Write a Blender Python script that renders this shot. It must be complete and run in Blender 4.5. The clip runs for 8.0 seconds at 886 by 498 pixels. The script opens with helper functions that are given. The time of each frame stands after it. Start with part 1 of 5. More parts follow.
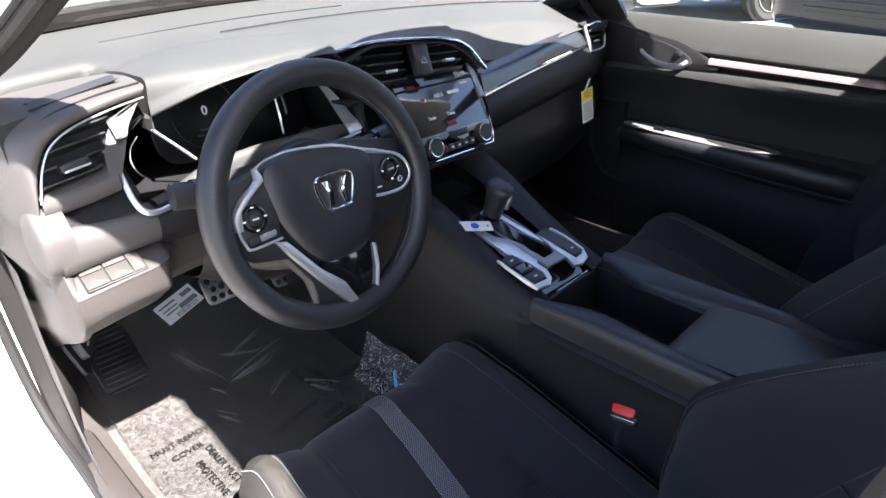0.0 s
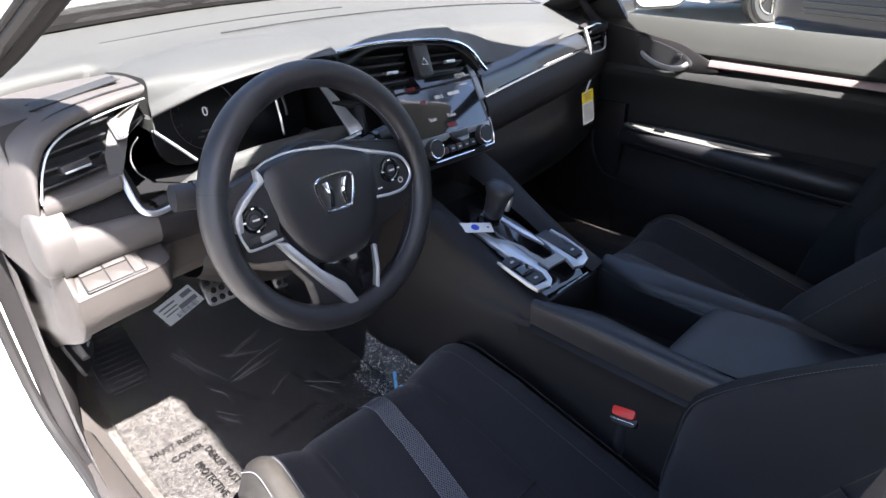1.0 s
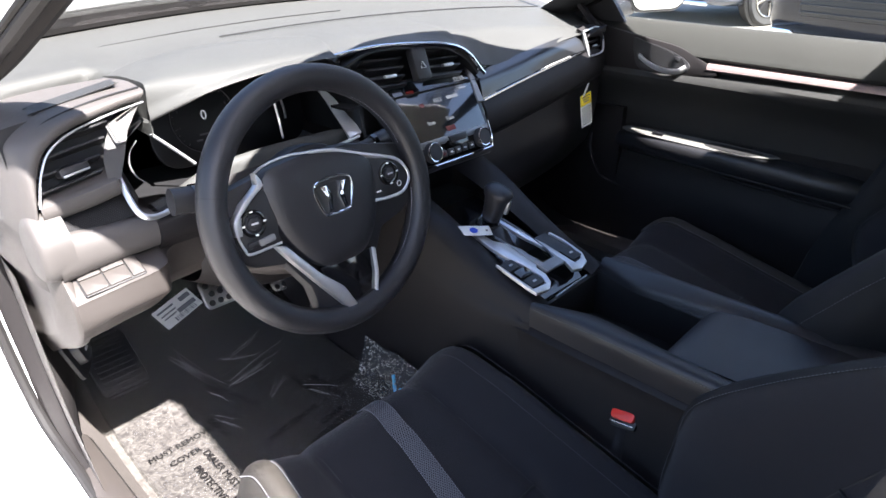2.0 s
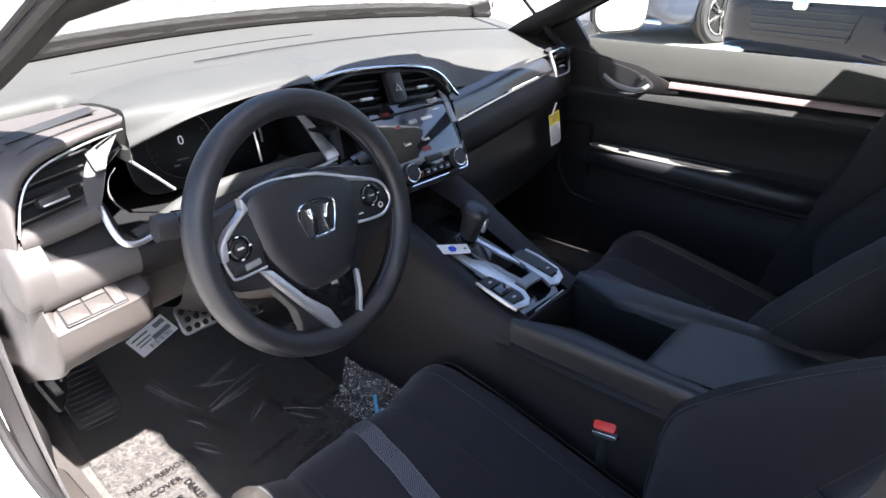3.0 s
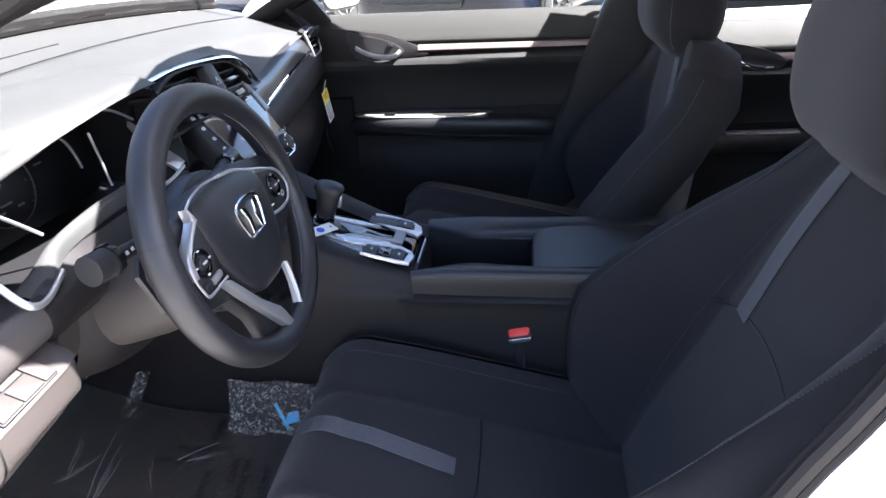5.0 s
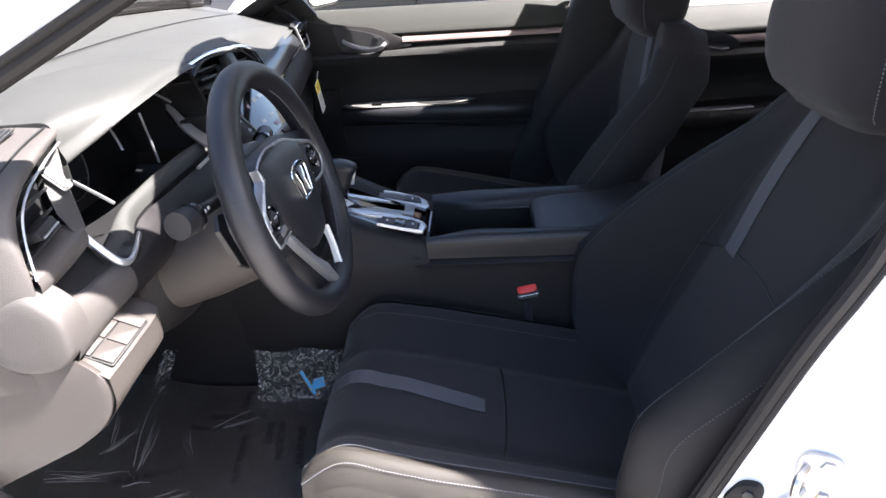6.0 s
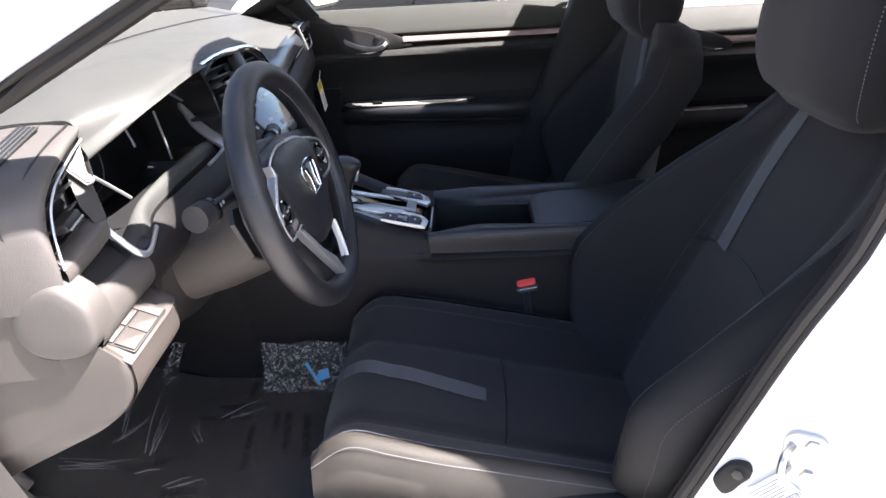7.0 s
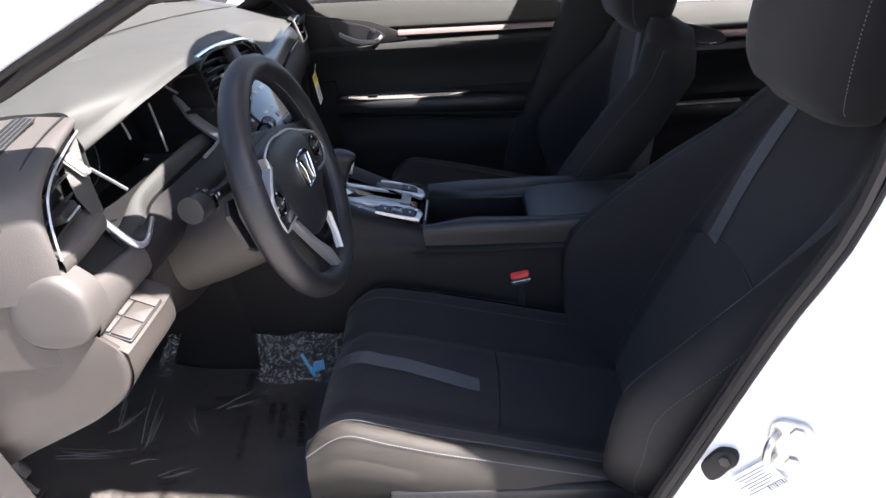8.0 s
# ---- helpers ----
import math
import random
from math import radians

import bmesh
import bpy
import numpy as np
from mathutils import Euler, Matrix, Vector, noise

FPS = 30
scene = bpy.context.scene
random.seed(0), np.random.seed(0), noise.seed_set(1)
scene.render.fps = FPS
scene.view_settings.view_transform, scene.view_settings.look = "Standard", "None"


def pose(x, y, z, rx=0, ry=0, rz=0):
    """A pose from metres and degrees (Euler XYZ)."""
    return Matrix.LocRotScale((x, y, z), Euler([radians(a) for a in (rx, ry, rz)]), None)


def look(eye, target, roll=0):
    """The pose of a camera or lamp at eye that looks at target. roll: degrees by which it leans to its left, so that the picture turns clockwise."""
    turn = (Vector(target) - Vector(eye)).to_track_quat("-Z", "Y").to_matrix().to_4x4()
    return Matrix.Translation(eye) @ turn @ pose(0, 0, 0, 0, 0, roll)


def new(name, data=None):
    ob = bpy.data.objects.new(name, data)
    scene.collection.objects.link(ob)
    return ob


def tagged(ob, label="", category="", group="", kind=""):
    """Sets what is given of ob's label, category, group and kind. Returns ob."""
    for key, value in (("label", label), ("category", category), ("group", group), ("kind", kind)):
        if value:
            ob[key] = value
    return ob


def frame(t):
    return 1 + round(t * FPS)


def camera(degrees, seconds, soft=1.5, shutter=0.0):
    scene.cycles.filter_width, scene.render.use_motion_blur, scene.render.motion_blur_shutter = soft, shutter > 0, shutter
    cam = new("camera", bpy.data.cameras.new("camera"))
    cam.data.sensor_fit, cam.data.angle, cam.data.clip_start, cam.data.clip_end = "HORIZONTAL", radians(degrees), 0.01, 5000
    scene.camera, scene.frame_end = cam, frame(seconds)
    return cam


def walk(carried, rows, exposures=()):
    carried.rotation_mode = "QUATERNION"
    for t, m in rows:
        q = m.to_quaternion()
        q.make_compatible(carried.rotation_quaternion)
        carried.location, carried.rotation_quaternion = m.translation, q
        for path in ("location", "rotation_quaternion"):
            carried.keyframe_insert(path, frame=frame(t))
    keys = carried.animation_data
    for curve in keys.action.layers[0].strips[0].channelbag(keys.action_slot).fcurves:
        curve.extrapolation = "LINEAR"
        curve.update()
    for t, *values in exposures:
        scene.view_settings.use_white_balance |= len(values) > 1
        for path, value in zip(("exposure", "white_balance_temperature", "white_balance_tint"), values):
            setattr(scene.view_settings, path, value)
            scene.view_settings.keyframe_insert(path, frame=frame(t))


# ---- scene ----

**Goal**
The word "degrees" may appear on some lines. Report how many lines hold it, giving the number alone.

**Solution for this exercise**
4